Researchers at the Nanyang Technological University, Singapore (NTU Singapore) have developed a sweat-powered battery that can make wearable devices more convenient for the user. It eliminates the need to recharge of wearable devices. 

The prototype of the NTU battery is only 2cm by 2cm and as thin as a paper bandage. It consists of printed silver flake electrodes with a capacity to generate electricity as the flakes come in contact with human sweat. The battery is affixed to a soft, hydrophilic, stretchable textile that is easy to attach to wearable devices, such as smartwatches and arm straps. 

Scientists at NTU demonstrated the potential use of this battery in wearable devices by testing the device with artificial human sweat. In another trial, researchers demonstrated that a person wearing the battery around his wrist while cycling on a stationary bike for 30 minutes can generate 4.2 volts voltage and 3.9 mW of output power that is sufficient to charge/recharge a commercially available temperature sensor. 

Using a ubiquitous material such as human perspiration to power the battery is an environmentally friendly option. But how would the batteries get power when the person is not sweating?

Researchers solved this problem by affixing the battery prototype on a highly absorbent textile that would retain the sweat for times when the person is not sweating. This consideration was extremely important as the amount of sweat secreted by the body varies based on the area of the body, temperature, physical activity, and other factors. 

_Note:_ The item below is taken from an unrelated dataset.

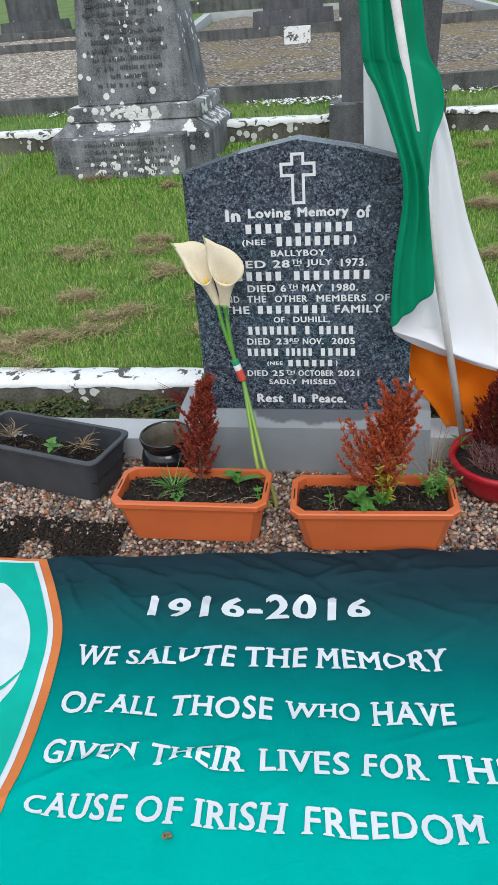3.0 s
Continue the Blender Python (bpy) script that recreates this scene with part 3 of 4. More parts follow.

The sweat powered battery could solve two major problems. Most wearable devices have Lithium-ion (Li-ion1) and Lithium-ion polymer (LiPo, Li-Po, LIP, Li-poly) batteries which are harmful to the environment. The sweat-powered battery developed by team NTU does not have lithium or other harmful chemicals in it. Secondly, wearable electronics are fully covered to avoid contact with sweat that could harm the device. The latest development at NTU turns sweat into an asset permitting new, less encapsulated designs of wearables.